More significantly, they are now seen as the preserve of a single sect - the meeting place and bastion of one or other beleaguered community. The al-Nour mosque in Baghdad's western suburb of al-Jihad used to have both Shia and Sunni worshippers. "Only one Shia comes to the mosque now," said Adnan, a young guard who did not want to give his real name. He and other Sunnis are on watch each night to defend the mosque.
Neighbourhood vigilantes first sprang up in Baghdad's middle- and upper-class suburbs in the looting and lawless chaos following Saddam Hussein's downfall. Residents mounted checkpoints to protect homes and shops. The new vigilantes are on guard to protect mosques and lives.
The first wave of violence after the destruction of the shrine in Samarra, which is sacred to Shias, targeted Sunni mosques. Sunnis accused the large Shia militias - the Badr organisation linked to the interior ministry and the Mahdi army of the radical cleric Moqtada al-Sadr - of leading or condoning the raids.
People, rather than buildings, became the next target. Hundreds of Baghdad Sunnis have been abducted and murdered in recent weeks, usually by armed men turning up at night, knocking on doors and seizing people. Sunnis wonder how the killers can so easily defy Baghdad's nightly curfew if they are not linked to the police.
With their high roofs and minarets, mosques have become the best places from which defenders can keep watch, and alert neighbours to get their guns and join the defence.
Adnan's brother was wounded by two bullets in a raid on the al-Nour mosque four days after the Samarra attack. Another guard was killed. "We only had Kalashnikov rifles. Now we have more powerful weapons," Adnan said.
Sunnis have no large armed formations of their own. The neighbourhood vigilantes operate as small separate groups. "There are other volunteers who take turns, up to 50 of us here," said Adnan.
As yet the Sunni militias are primarily defensive. They are not formally linked to the anti-occupation insurgency. Indeed, at the al-Nour mosque, Adnan stressed, the guards are not anti-American. "The plan is that if US forces come on their own, the guards should not fire on them. If it's only Iraqis, they should," he said.
The same rules apply in the nearby district of al-Furat, which unlike al-Jihad is almost entirely Sunni. "The elders have told the Americans they will not attack them if they come in. Only Iraqi forces will be hit. Since Samarra no Iraqi forces have gone into al-Furat. They know they will be massacred," a resident said.

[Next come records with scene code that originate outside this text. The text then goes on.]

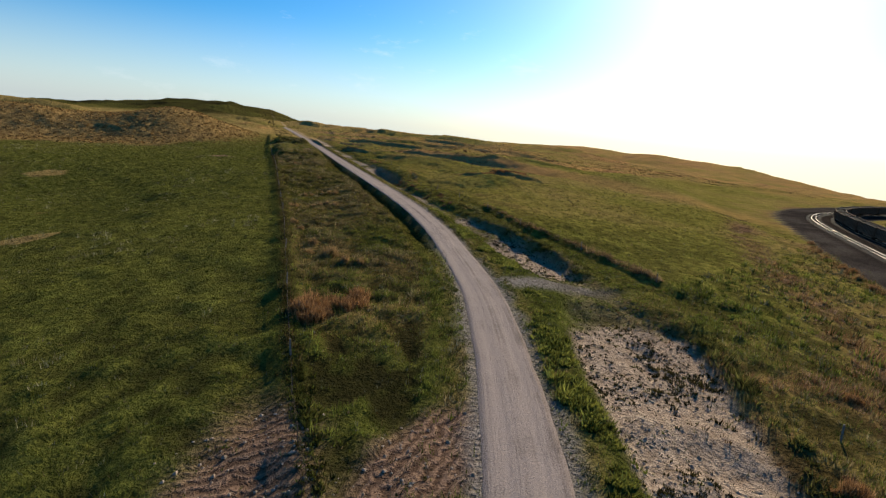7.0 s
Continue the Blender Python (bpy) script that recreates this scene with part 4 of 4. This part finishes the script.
def tufts(name, lo, hi, count, size, per, seed, label, keep, width=0.055, herd=7, loose=0.35, colours=None, bare=True, lean=0.5):
    """Grass in clumps: most tufts stand in herds of their own height and colour, some stand loose."""
    rng = np.random.default_rng(seed)
    single = int(count * loose)
    nc = int((count - single) / herd)
    cx, cy = rng.uniform(lo[0], hi[0], nc), rng.uniform(lo[1], hi[1], nc)
    big = rng.gamma(3.0, 0.33, nc)
    rad = np.repeat(0.20 + 0.30 * big, herd)
    a, r = rng.uniform(0, 2 * np.pi, nc * herd), np.sqrt(rng.uniform(0, 1, nc * herd))
    x = np.concatenate([rng.uniform(lo[0], hi[0], single), np.repeat(cx, herd) + np.cos(a) * r * rad])
    y = np.concatenate([rng.uniform(lo[1], hi[1], single), np.repeat(cy, herd) + np.sin(a) * r * rad])
    lift = np.concatenate([np.full(single, 0.55), np.repeat(0.55 + 0.65 * big, herd) * (1.15 - 0.5 * r * r)])
    tone = np.concatenate([rng.uniform(0, 1, single), np.repeat(rng.uniform(0, 1, nc), herd)])
    q = Spot(x, y)
    c = cover(q)
    p = keep(q, c) * (1 - bare * 0.93 * np.maximum(c["sand"], c["face"] * 0.8)) * (1 - bare * 0.85 * c["soil"]) * (1 - c["ballast"]) * (q.pond > 1.05)
    p = p * (1 - 0.62 * sstep(-2.2, -2.6, q.d) * sstep(-5.9, -5.4, q.d) * sstep(172, 190, q.ry) * sstep(440, 400, q.ry)) * (1 - c["shoulder"] * (q.d > 4))
    p = p * (1 - 0.88 * q.rough * sstep(0.02, -0.24, q.clump))
    half = 2.35 + 0.5 * (q.ry < 130)
    p = p * sstep(half - 0.1, half + 0.7, np.abs(q.d))
    on = rng.uniform(0, 1, len(x)) < p
    # light put into leaf colour: clump tops lighter, gaps between them darker
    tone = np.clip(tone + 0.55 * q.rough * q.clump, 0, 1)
    lift = lift * (1 + 0.6 * q.rough * np.clip(q.clump, -0.5, 0.8))
    q.x, q.y, q.d, q.ry, q.rd, q.fd = q.x[on], q.y[on], q.d[on], q.ry[on], q.rd[on], q.fd[on]
    c = {k: v[on] for k, v in c.items()}
    n = int(on.sum())
    ditch = np.exp(-((q.d + 4.4) / 1.4) ** 2)
    h = size * lift[on] * rng.uniform(0.75, 1.2, n) * np.where(q.fd > 0.5, 1.0, 0.6) * (1 - 0.40 * sstep(1.5, 2.5, q.d) * sstep(24, 16, q.d)) * (1 + 0.4 * c["dry"] + 0.4 * c["rust"]) * (1 - 0.55 * ditch * (q.ry > 180))
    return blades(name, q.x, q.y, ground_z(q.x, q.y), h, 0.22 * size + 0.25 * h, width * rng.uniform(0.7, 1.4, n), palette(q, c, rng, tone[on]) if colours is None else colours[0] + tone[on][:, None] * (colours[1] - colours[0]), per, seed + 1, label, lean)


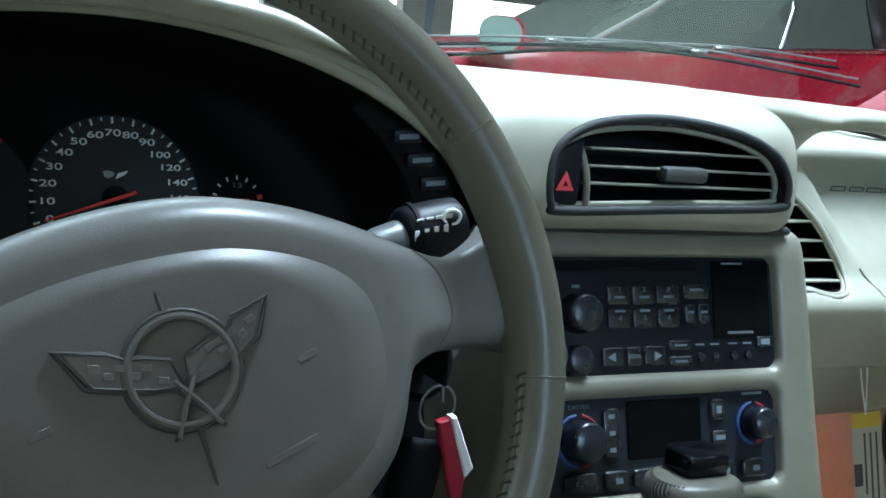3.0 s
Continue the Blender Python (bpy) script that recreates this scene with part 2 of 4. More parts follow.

As Baghdad splits up into no-go areas for the Iraqi police, the danger is that the groundwork is being laid for a civil war in the city. If sectarian violence increased, the separate mosque defenders could start coordinating, turning the city into a jigsaw of no-go areas, like Beirut in the 1980s. They could also make common cause with the insurgents and turn against the Americans.

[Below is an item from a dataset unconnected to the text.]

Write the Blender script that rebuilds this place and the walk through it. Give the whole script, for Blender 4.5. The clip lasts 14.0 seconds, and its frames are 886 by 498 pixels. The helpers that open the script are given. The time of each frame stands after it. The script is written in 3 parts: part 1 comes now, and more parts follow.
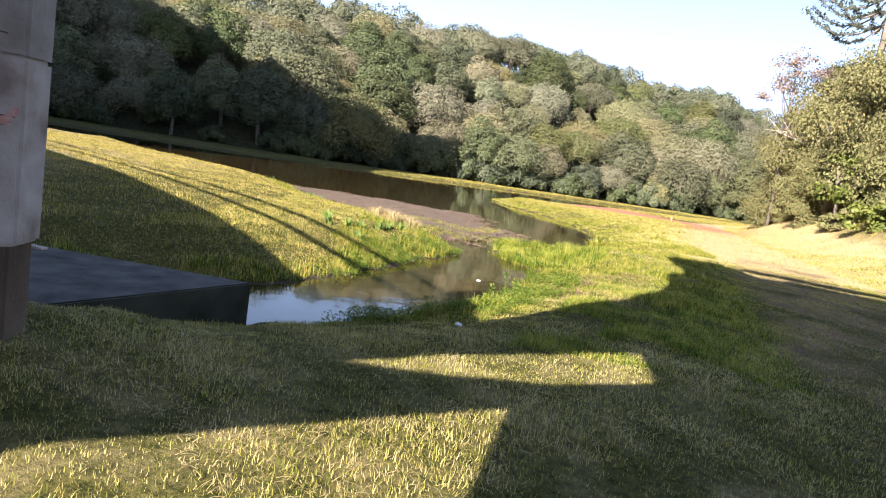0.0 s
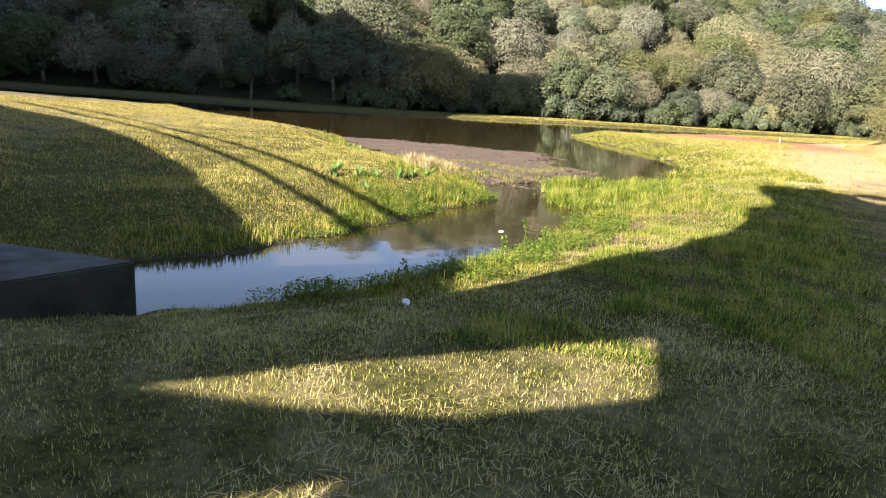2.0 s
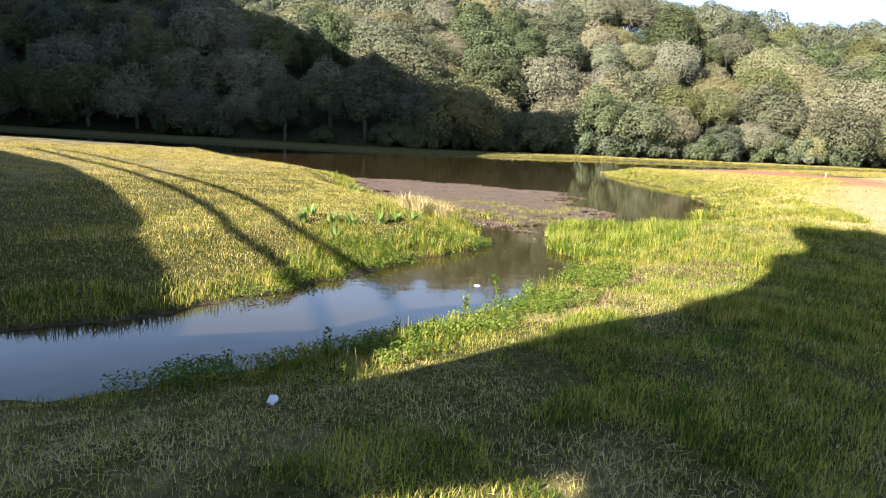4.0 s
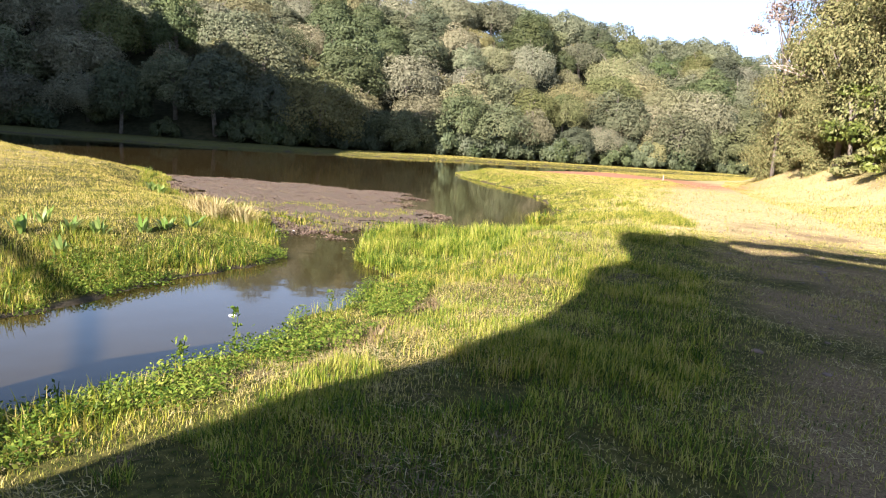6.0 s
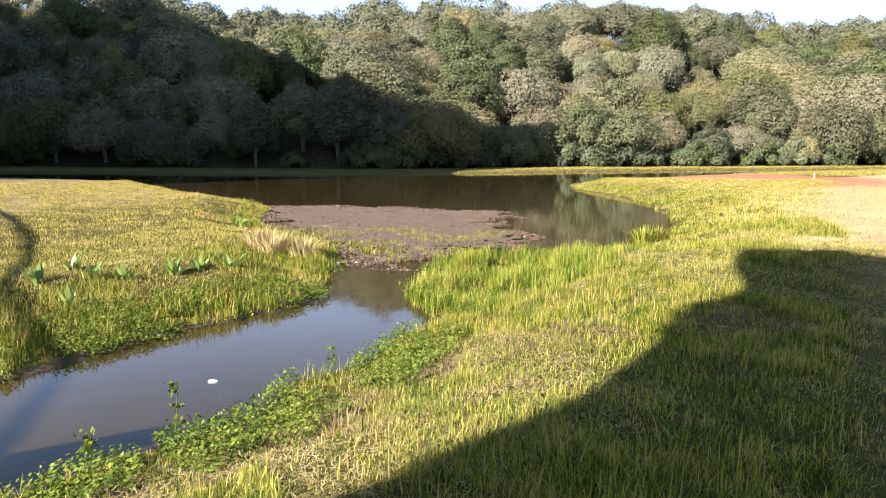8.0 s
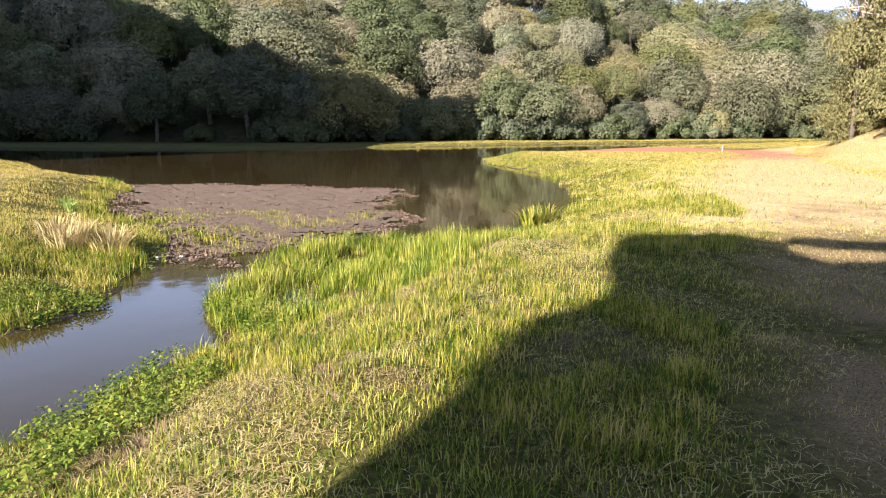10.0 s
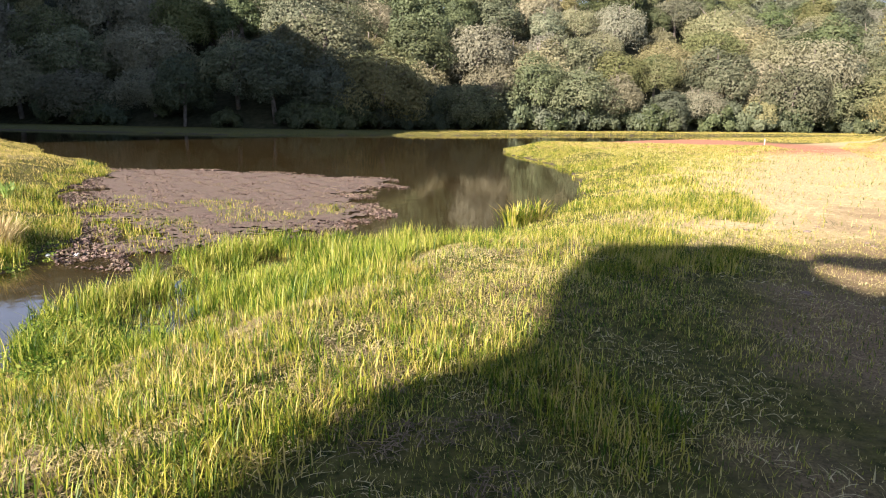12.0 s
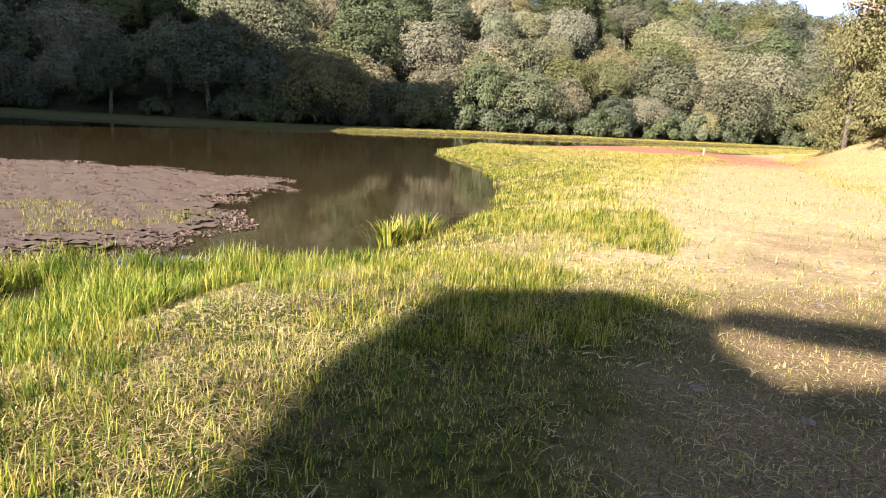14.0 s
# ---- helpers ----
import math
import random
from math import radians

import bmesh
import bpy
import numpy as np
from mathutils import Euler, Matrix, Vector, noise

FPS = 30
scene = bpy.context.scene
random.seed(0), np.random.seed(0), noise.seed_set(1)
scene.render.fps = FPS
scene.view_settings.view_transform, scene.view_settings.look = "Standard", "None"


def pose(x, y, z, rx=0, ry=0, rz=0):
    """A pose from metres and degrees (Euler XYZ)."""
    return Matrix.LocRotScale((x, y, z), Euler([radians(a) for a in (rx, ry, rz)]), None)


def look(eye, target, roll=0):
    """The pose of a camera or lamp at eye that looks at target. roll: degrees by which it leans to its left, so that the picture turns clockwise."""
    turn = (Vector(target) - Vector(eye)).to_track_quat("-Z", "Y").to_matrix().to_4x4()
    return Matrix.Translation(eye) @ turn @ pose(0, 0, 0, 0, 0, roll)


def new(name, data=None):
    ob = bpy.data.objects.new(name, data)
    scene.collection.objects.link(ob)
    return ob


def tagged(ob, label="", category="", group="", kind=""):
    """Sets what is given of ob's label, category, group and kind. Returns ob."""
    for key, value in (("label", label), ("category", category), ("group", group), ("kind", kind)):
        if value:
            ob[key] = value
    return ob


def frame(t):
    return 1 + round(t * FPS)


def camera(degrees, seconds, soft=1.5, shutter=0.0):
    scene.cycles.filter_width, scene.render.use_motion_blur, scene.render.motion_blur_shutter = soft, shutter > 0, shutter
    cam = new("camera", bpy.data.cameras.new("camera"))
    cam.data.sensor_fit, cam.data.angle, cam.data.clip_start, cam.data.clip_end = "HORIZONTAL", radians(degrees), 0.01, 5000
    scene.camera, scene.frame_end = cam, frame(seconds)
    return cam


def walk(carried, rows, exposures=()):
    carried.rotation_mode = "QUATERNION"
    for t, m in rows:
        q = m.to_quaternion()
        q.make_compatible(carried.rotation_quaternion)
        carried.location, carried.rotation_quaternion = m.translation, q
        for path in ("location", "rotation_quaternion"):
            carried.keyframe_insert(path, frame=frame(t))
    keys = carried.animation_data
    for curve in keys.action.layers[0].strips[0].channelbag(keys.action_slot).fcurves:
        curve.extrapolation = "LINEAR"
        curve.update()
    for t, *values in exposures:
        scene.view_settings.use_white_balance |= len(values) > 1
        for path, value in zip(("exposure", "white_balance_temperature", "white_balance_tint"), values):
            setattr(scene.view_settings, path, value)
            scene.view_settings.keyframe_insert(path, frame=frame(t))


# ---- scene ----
cam = camera(69.9, 14.0, 1.1)
PATH = [
    (0, (-0.734, -3.289, 2.064), (-0.754, -1.306, 1.799), 9.1),
    (0.5, (-0.453, -2.846, 2.061), (-0.734, -0.903, 1.676), 6.6),
    (1, (-0.097, -2.248, 2.068), (-0.258, -0.287, 1.709), 4.6),
    (1.5, (0.285, -1.759, 2.064), (0.087, 0.176, 1.599), 3.5),
    (2, (0.54, -1.21, 1.976), (0.237, 0.711, 1.511), 4.0),
    (4.5, (1.507, 0.639, 1.988), (1.063, 2.56, 1.649), 2.9),
    (5, (1.744, 1.078, 2.027), (1.594, 3.042, 1.682), 0.7),
    (5.5, (1.943, 1.653, 1.966), (1.802, 3.615, 1.605), 1.3),
    (6, (2.176, 2.164, 1.948), (2.135, 4.136, 1.616), 4.3),
    (6.5, (2.455, 2.542, 1.958), (2.33, 4.504, 1.592), 2.0),
    (7, (2.641, 3.002, 1.959), (2.32, 4.949, 1.635), 1.1),
    (9.5, (3.724, 5.223, 1.951), (3.234, 7.14, 1.659), -0.2),
    (10, (3.917, 5.771, 1.898), (3.68, 7.721, 1.52), 0.1),
    (10.5, (4.08, 6.217, 1.894), (3.89, 8.154, 1.433), 2.0),
    (11, (4.261, 6.849, 1.813), (4.123, 8.804, 1.414), 0.2),
    (11.5, (4.574, 7.196, 1.895), (4.477, 9.133, 1.405), 2.9),
    (12, (4.85, 7.649, 1.776), (4.499, 9.575, 1.366), 0.9),
    (12.5, (5.139, 8.223, 1.768), (4.941, 10.174, 1.372), 1.8),
    (13, (5.374, 8.75, 1.656), (5.156, 10.682, 1.184), 2.3),
    (13.5, (5.529, 9.206, 1.688), (5.155, 11.134, 1.306), 3.7),
    (14, (5.758, 9.638, 1.79), (5.555, 11.586, 1.38), 3.2),
]
walk(cam, [(t, look(eye, target, roll)) for t, eye, target, roll in PATH], [(0, 2.02, 5900, 21), (4.5, 2.02, 5800, 17), (6.5, 2.0, 5900, 19), (10, 1.95, 5950, 23), (14, 1.93, 5950, 24)])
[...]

"This is our biggest problem, the militias and the untrustworthiness of the official security forces. It could easily turn into fiefdoms, each area with its own militia," warned Adnan Pachachi, a secular Sunni who serves as interim speaker of the new parliament.
Despite the rising sectarian suspicions in suburbs such as al-Jihad, Sheikh Hussein, the mosque's imam, still preaches in favour of tolerance. In a recent sermon he urged Iraqis to remain united. "It's the occupation which wants us to fight each other," he told worshippers.
His words may have come too late. Al-Jihad's two Shia mosques have become mirror images of al-Nour. They are strongholds of armed Shias. "Although I live here, it isn't safe for me to visit either of them," Adnan said. His worry is not the Shia reaction, but what his own side would think: "When I come out, something might happen. The Sunnis are watching the Shia mosques closely."